### DATA FOR THIS TASK
------------------------------------------------------------------------
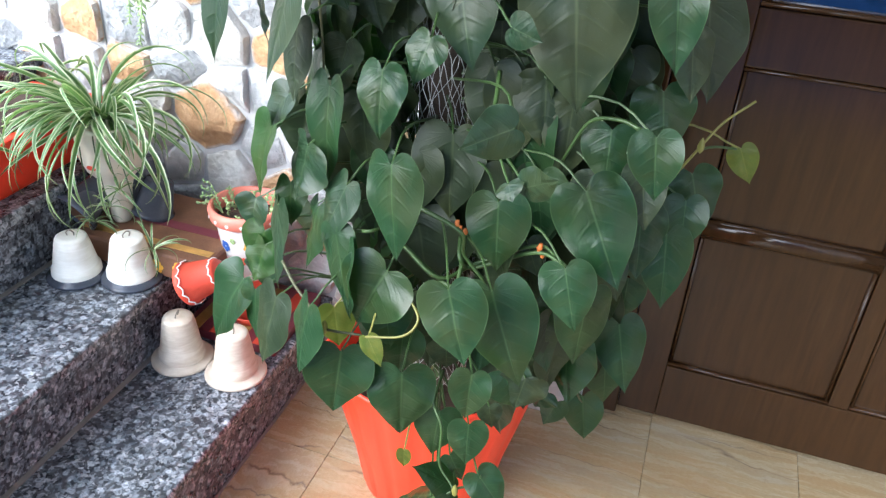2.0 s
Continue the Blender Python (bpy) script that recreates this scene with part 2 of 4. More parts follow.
------------------------------------------------------------------------
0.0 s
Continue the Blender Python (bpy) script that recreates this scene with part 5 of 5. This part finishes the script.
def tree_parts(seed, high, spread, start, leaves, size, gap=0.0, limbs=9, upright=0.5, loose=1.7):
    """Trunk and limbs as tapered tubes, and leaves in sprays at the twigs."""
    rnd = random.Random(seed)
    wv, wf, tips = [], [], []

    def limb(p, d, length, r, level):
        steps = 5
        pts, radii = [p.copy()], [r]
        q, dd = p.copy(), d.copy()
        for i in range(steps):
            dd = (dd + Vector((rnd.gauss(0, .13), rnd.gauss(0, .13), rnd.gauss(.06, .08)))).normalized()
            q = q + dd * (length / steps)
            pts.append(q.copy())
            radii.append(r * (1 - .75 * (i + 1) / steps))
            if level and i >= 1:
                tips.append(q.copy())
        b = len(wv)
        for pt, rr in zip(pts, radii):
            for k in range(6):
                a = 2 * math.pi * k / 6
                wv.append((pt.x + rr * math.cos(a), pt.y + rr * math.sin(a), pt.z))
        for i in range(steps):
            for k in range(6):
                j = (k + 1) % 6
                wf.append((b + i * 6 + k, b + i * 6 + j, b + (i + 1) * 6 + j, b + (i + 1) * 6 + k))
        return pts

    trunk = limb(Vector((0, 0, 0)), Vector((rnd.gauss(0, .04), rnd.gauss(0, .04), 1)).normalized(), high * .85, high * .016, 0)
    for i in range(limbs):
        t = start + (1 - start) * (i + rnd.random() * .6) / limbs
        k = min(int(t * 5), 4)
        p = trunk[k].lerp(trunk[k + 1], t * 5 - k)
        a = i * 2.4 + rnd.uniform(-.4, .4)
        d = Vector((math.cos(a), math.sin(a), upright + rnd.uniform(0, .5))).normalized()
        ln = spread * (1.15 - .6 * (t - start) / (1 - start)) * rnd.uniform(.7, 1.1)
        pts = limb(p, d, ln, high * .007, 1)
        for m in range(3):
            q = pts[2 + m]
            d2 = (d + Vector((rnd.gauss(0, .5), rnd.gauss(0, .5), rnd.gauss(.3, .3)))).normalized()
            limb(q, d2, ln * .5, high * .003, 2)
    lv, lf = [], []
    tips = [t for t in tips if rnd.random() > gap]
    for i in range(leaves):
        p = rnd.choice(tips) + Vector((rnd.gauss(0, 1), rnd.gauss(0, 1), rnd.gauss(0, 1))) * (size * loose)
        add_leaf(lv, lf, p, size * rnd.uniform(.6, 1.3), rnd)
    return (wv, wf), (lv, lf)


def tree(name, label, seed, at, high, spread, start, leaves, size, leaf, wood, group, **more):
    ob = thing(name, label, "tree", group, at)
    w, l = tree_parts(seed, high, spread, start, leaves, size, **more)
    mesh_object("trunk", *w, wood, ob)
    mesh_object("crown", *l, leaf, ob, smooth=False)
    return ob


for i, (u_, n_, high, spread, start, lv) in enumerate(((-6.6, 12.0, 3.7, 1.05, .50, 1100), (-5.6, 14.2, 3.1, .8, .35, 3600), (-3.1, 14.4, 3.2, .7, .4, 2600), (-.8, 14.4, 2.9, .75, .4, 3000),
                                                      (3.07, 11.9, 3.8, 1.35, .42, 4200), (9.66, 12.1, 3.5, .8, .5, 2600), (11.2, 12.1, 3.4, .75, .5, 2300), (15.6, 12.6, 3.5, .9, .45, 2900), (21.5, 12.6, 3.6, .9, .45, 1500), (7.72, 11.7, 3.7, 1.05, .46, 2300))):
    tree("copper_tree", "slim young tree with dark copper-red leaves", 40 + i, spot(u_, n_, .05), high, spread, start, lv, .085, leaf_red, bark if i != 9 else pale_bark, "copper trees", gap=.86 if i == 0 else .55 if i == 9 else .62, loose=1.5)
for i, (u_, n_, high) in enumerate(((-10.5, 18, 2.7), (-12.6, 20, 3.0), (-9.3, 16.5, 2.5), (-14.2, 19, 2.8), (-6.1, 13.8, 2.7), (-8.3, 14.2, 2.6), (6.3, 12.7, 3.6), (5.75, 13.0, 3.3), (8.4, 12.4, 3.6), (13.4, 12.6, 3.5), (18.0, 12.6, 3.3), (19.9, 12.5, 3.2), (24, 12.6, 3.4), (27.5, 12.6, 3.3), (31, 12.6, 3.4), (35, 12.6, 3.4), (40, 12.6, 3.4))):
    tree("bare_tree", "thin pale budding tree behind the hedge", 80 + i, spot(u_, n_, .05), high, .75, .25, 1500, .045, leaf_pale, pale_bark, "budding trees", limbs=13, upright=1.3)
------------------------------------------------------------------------
### TASK
Copy out every line in the entries above that holds "script".

### EXERCISE RESULT
Continue the Blender Python (bpy) script that recreates this scene with part 2 of 4. More parts follow.
Continue the Blender Python (bpy) script that recreates this scene with part 5 of 5. This part finishes the script.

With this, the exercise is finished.